Repeat drunk driving offenders in Michigan are required by state law to have ignition interlock devices fitted to their automobiles. The devices require that drivers take a breath test before they start their vehicles and prevent operation when alcohol is detected. Laws similar to Michigan's are on the books in almost 30 states, but a bill that was submitted on January 11 in the U.S. House of Representatives would go even further.
If it is passed, the Abbas Stop Drunk Driving Act will task the National Highway Traffic Safety Administration with drafting a regulation to make ignition interlock devices mandatory equipment on every passenger vehicle that is sold in the US. The bill is named after a Michigan family that lost five members when a drunk truck driver crossed the center line and hit the car in which they were traveling head-on.
About 10,000 people die every year on America's roads in accidents caused by intoxicated drivers, but autonomous safety systems that are already available could reduce that figure substantially in the years ahead. Many cars now feature electronic systems that monitor traffic lanes and alert drivers when their cars begin to stray, and some sophisticated crash prevention systems can take control of vehicles in emergency situations and slow them down or steer them with no driver input.

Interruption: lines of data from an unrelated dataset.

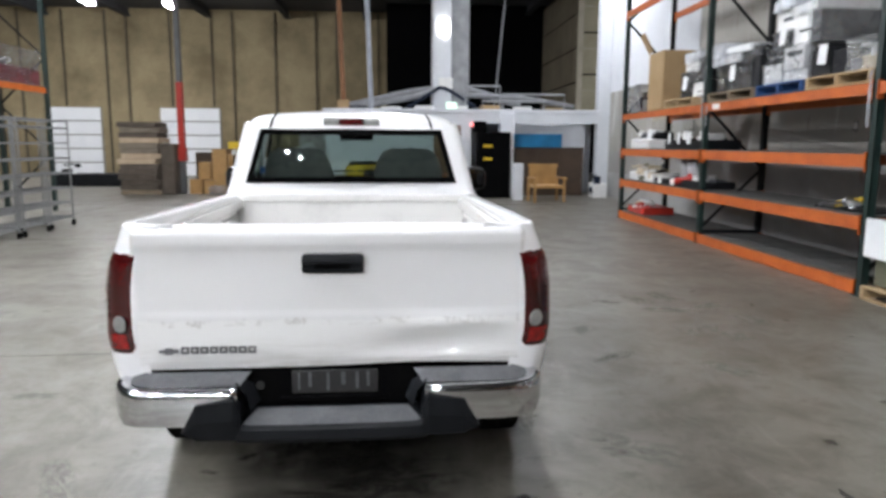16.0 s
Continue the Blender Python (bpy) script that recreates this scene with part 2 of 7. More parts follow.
def tailgate_mat():
    """White paint with a scuffed, repainted lower strip."""
    m, nt, p = nodes_of("scuffed white paint")
    vec = coords(nt)
    sep = nt.nodes.new("ShaderNodeSeparateXYZ")
    link(nt, vec, sep.inputs[0])
    n1, n2 = noise_tex(nt, vec, 9, 6, 0.7), noise_tex(nt, vec, 2.2, 4, 0.6)
    mp = nt.nodes.new("ShaderNodeMapping")
    mp.inputs["Scale"].default_value = (1, 2.0, 16)
    link(nt, vec, mp.inputs["Vector"])
    scr = noise_tex(nt, mp.outputs[0], 3.0, 6, 0.65, 0.3)
    add = nt.nodes.new("ShaderNodeMath")
    add.operation = "MULTIPLY_ADD"
    link(nt, n1, add.inputs[0])
    add.inputs[1].default_value = 0.05
    link(nt, sep.outputs["Z"], add.inputs[2])
    edge = ramp(nt, add.outputs[0], 0.872, 0.876, (1, 1, 1, 1), (0, 0, 0, 1))
    col = mix(nt, edge, (0.77, 0.77, 0.775), (0.82, 0.82, 0.815))
    near, band = nt.nodes.new("ShaderNodeMath"), nt.nodes.new("ShaderNodeMath")
    near.operation, band.operation = "COMPARE", "MULTIPLY"
    link(nt, add.outputs[0], near.inputs[0])
    near.inputs[1].default_value, near.inputs[2].default_value = 0.868, 0.012
    link(nt, near.outputs[0], band.inputs[0])
    link(nt, ramp(nt, noise_tex(nt, vec, 14, 5, 0.7), 0.50, 0.62), band.inputs[1])
    col = mix(nt, band.outputs[0], col, (0.60, 0.59, 0.575))
    low = ramp(nt, sep.outputs["Z"], 0.66, 0.80, (1, 1, 1, 1), (0, 0, 0, 1))
    sm = nt.nodes.new("ShaderNodeMath")
    sm.operation = "MULTIPLY"
    link(nt, low, sm.inputs[0])
    link(nt, ramp(nt, scr, 0.45, 0.7), sm.inputs[1])
    sm2 = nt.nodes.new("ShaderNodeMath")
    sm2.operation = "MULTIPLY"
    link(nt, sm.outputs[0], sm2.inputs[0])
    sm2.inputs[1].default_value = 0.6
    col = mix(nt, sm2.outputs[0], col, (0.46, 0.44, 0.41))
    link(nt, col, p.inputs["Base Color"])
    p.inputs["Roughness"].default_value = 0.34
    p.inputs["Coat Weight"].default_value = 0.5
    p.inputs["Coat Roughness"].default_value = 0.08
    bump(nt, p, n2, 0.12, 0.02)
    return m


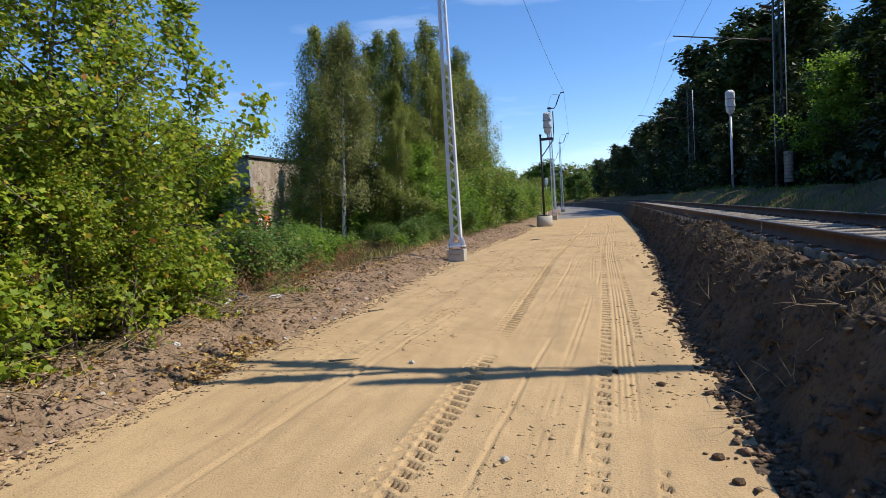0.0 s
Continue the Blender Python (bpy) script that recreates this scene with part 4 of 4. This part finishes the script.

Drunk drivers who cause car accidents are usually charged with driving under the influence, which could make establishing negligence and liability in lawsuits filed on behalf of those who suffered injury, loss or damage far less challenging for experienced personal injury attorneys. When injuries are serious, and intoxicated drivers face more severe criminal sanctions, lawyers could pursue compensation for accident victims by taking legal action against the drunk driver's estate or car insurance company.